Scene script records
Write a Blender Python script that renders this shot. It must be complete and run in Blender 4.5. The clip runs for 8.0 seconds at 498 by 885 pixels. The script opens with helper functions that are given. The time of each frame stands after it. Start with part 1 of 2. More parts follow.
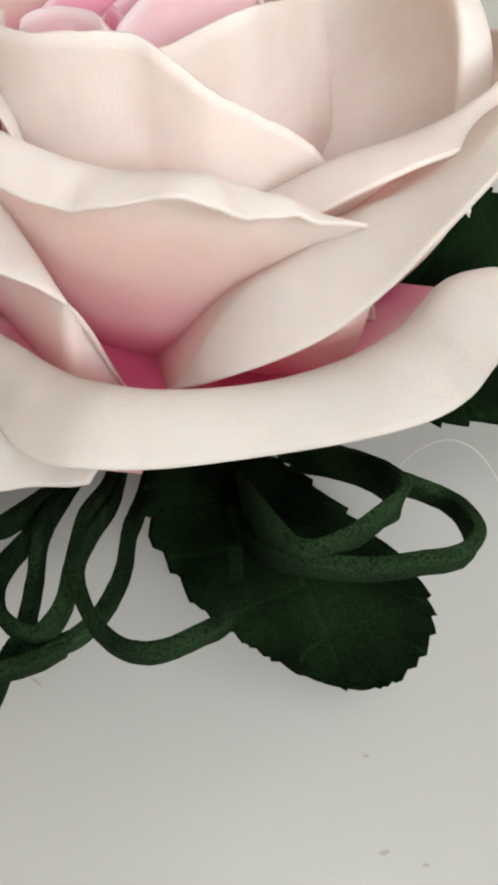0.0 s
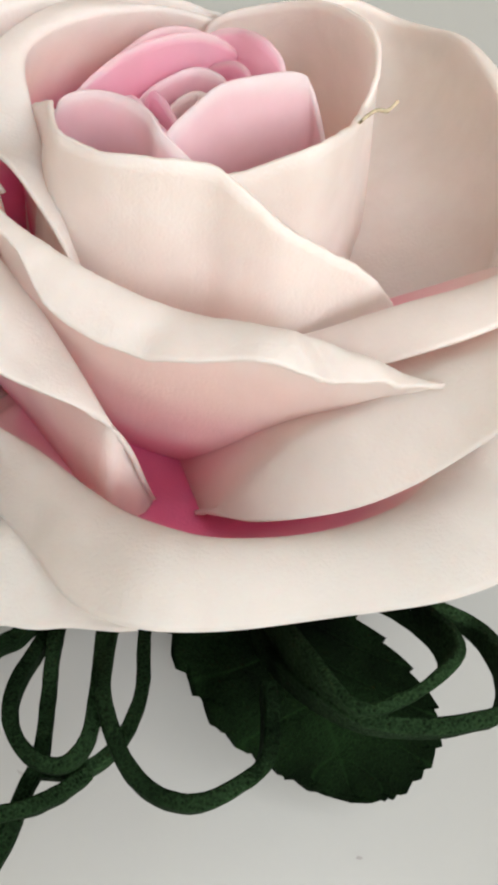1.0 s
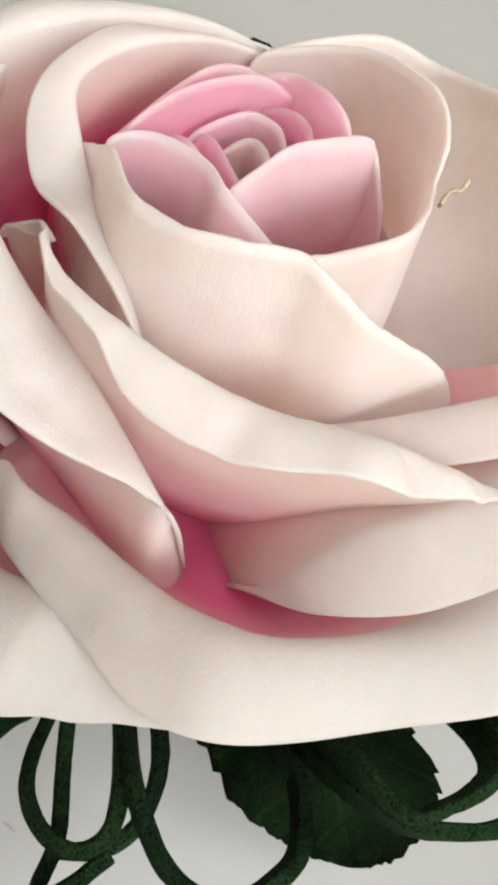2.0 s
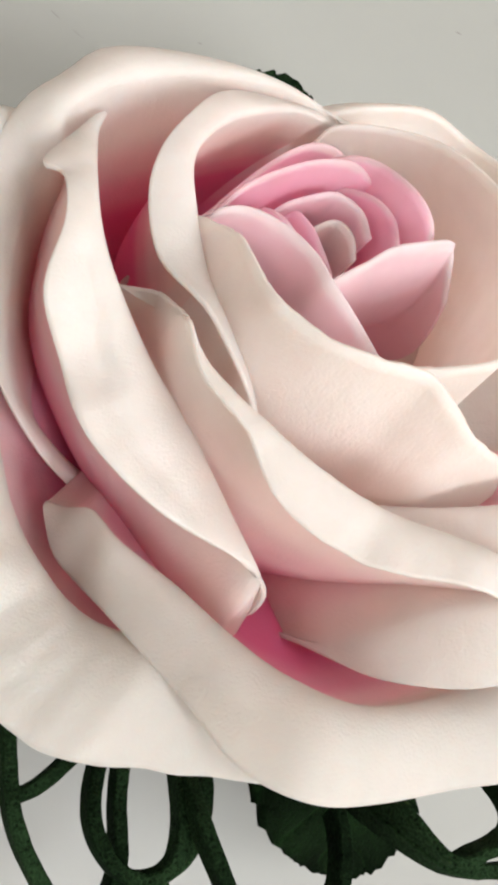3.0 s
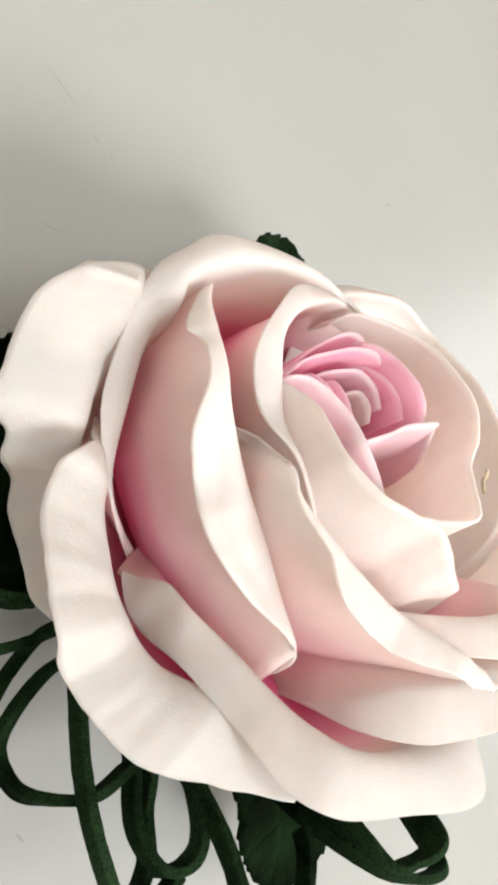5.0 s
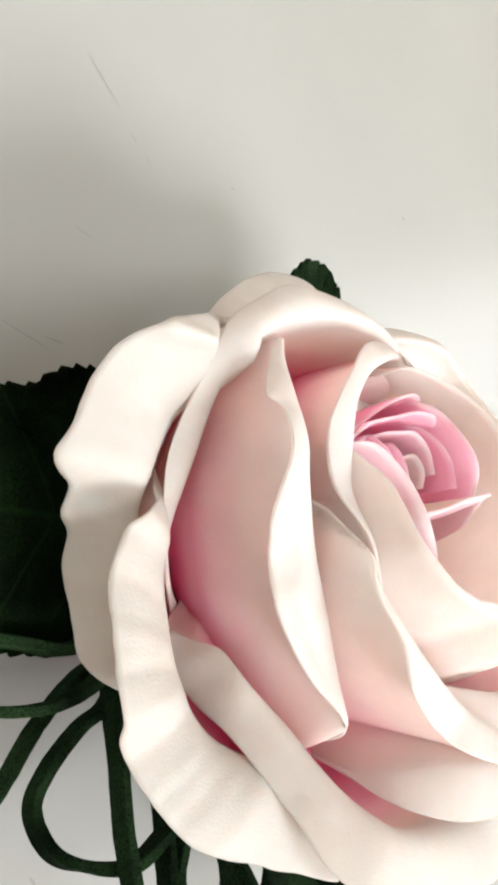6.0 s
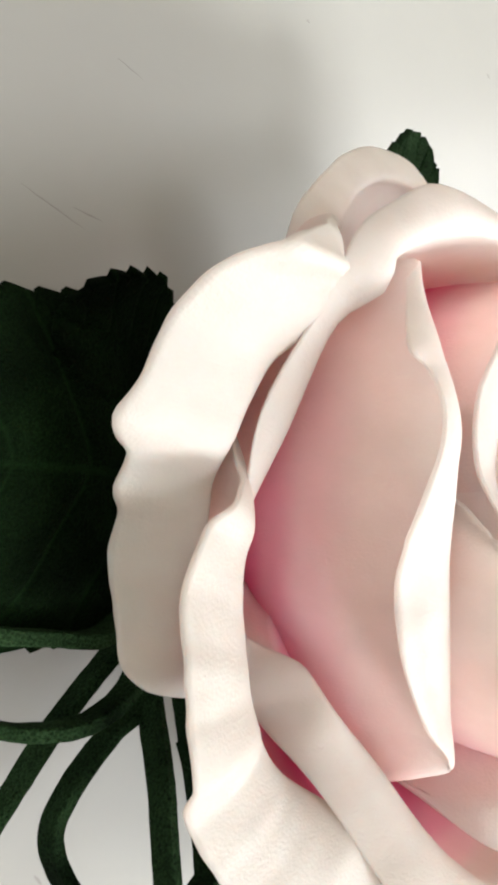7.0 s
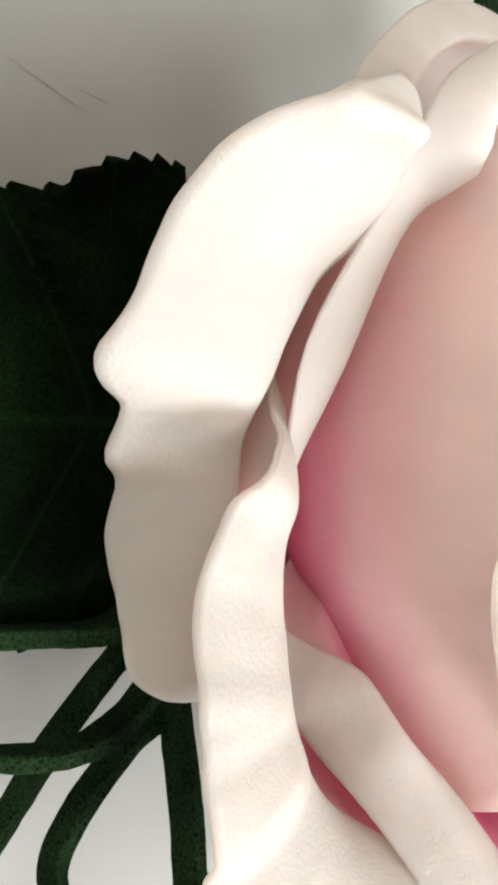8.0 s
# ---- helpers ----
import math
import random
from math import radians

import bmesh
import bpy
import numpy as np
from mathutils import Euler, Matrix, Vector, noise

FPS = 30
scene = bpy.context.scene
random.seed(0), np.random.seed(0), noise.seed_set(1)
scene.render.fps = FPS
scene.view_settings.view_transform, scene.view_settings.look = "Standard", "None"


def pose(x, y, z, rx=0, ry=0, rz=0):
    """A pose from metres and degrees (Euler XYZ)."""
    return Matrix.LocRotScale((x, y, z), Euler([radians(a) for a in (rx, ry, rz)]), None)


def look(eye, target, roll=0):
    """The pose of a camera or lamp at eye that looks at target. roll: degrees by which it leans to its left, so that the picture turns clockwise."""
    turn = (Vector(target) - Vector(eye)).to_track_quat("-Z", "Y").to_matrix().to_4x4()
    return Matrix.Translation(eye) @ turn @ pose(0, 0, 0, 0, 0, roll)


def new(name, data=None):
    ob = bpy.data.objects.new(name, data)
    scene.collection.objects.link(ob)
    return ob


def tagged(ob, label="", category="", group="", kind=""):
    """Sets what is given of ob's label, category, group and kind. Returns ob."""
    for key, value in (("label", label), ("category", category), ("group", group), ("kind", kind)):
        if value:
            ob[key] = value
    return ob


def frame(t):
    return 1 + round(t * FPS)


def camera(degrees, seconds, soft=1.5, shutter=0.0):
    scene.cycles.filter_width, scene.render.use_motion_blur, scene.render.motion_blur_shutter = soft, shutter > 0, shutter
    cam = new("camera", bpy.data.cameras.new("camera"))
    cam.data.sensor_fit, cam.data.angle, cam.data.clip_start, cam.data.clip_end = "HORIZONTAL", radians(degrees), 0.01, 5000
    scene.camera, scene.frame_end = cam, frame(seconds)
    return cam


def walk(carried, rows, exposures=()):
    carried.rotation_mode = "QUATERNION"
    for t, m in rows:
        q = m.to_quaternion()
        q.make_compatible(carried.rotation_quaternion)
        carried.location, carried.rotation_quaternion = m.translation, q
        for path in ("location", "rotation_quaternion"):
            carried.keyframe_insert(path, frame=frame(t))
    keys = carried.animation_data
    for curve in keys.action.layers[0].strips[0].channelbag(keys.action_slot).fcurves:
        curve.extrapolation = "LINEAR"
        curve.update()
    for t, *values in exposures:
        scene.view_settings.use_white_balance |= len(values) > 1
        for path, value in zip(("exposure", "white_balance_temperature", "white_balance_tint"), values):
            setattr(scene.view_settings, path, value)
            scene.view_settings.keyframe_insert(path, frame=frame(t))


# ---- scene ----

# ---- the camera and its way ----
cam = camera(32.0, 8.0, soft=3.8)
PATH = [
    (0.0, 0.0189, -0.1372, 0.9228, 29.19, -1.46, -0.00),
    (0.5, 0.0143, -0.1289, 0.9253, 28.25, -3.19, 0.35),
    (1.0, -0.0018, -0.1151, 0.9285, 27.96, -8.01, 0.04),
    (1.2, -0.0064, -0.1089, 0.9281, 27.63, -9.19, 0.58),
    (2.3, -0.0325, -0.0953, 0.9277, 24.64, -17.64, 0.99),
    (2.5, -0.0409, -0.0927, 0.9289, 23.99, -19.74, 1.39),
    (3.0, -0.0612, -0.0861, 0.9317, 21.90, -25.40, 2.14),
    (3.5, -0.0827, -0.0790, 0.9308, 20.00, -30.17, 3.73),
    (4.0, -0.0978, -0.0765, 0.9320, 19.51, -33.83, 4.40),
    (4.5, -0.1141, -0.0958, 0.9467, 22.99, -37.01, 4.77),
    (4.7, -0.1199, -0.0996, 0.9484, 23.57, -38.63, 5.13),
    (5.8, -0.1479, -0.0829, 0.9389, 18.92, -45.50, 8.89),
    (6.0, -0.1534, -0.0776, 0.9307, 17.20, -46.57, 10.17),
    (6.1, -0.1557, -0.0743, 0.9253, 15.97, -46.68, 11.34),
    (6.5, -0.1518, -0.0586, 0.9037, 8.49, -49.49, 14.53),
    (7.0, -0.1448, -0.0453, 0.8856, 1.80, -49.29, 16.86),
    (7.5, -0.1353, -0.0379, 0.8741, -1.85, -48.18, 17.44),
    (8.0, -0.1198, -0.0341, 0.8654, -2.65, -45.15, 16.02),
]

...

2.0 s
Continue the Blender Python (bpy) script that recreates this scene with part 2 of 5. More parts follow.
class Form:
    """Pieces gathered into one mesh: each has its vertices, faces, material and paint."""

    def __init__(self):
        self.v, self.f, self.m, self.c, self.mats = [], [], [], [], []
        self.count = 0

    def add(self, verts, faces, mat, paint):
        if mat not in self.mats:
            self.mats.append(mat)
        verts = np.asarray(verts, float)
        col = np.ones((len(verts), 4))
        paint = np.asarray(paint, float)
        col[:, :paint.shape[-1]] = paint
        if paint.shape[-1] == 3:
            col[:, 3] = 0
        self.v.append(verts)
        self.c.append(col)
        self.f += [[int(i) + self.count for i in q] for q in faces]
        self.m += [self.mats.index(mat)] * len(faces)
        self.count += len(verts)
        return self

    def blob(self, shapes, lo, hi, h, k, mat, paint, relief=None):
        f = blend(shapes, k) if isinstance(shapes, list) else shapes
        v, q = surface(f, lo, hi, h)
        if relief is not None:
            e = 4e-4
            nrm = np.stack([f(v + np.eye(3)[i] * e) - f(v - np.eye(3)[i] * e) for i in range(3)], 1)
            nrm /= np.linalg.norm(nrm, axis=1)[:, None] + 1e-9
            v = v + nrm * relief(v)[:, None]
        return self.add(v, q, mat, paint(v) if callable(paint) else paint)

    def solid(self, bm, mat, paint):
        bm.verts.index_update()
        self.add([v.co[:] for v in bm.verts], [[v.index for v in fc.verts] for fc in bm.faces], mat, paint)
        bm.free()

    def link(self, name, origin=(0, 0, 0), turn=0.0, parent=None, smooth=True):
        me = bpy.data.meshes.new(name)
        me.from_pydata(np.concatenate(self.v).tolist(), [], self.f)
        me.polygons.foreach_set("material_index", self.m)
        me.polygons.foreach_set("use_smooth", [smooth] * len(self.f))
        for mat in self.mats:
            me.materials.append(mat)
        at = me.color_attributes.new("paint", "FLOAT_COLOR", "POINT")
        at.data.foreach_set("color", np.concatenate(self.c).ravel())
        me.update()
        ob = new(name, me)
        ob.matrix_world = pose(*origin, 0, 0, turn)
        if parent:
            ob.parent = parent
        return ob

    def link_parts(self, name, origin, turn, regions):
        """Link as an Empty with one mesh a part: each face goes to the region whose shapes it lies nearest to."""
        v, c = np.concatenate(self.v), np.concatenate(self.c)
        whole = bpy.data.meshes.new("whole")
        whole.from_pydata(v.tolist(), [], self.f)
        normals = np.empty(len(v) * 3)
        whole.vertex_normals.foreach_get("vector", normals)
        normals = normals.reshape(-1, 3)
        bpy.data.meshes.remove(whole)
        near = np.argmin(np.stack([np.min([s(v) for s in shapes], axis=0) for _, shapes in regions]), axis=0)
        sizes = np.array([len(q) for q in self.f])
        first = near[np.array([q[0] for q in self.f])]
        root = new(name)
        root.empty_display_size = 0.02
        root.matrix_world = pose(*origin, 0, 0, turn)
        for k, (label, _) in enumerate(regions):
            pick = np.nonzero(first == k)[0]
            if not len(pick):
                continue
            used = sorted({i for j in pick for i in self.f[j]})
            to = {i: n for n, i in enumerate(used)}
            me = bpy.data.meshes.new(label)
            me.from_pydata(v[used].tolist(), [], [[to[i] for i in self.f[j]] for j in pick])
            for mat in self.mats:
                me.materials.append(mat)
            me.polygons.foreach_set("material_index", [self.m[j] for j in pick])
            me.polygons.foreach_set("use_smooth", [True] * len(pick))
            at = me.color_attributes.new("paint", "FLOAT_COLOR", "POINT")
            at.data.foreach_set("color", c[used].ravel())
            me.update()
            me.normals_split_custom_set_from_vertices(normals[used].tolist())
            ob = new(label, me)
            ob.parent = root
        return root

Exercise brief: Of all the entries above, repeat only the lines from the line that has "keys = carried.animation_data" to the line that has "# ---- scene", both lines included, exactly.

Reply to the task:
    keys = carried.animation_data
    for curve in keys.action.layers[0].strips[0].channelbag(keys.action_slot).fcurves:
        curve.extrapolation = "LINEAR"
        curve.update()
    for t, *values in exposures:
        scene.view_settings.use_white_balance |= len(values) > 1
        for path, value in zip(("exposure", "white_balance_temperature", "white_balance_tint"), values):
            setattr(scene.view_settings, path, value)
            scene.view_settings.keyframe_insert(path, frame=frame(t))


# ---- scene ----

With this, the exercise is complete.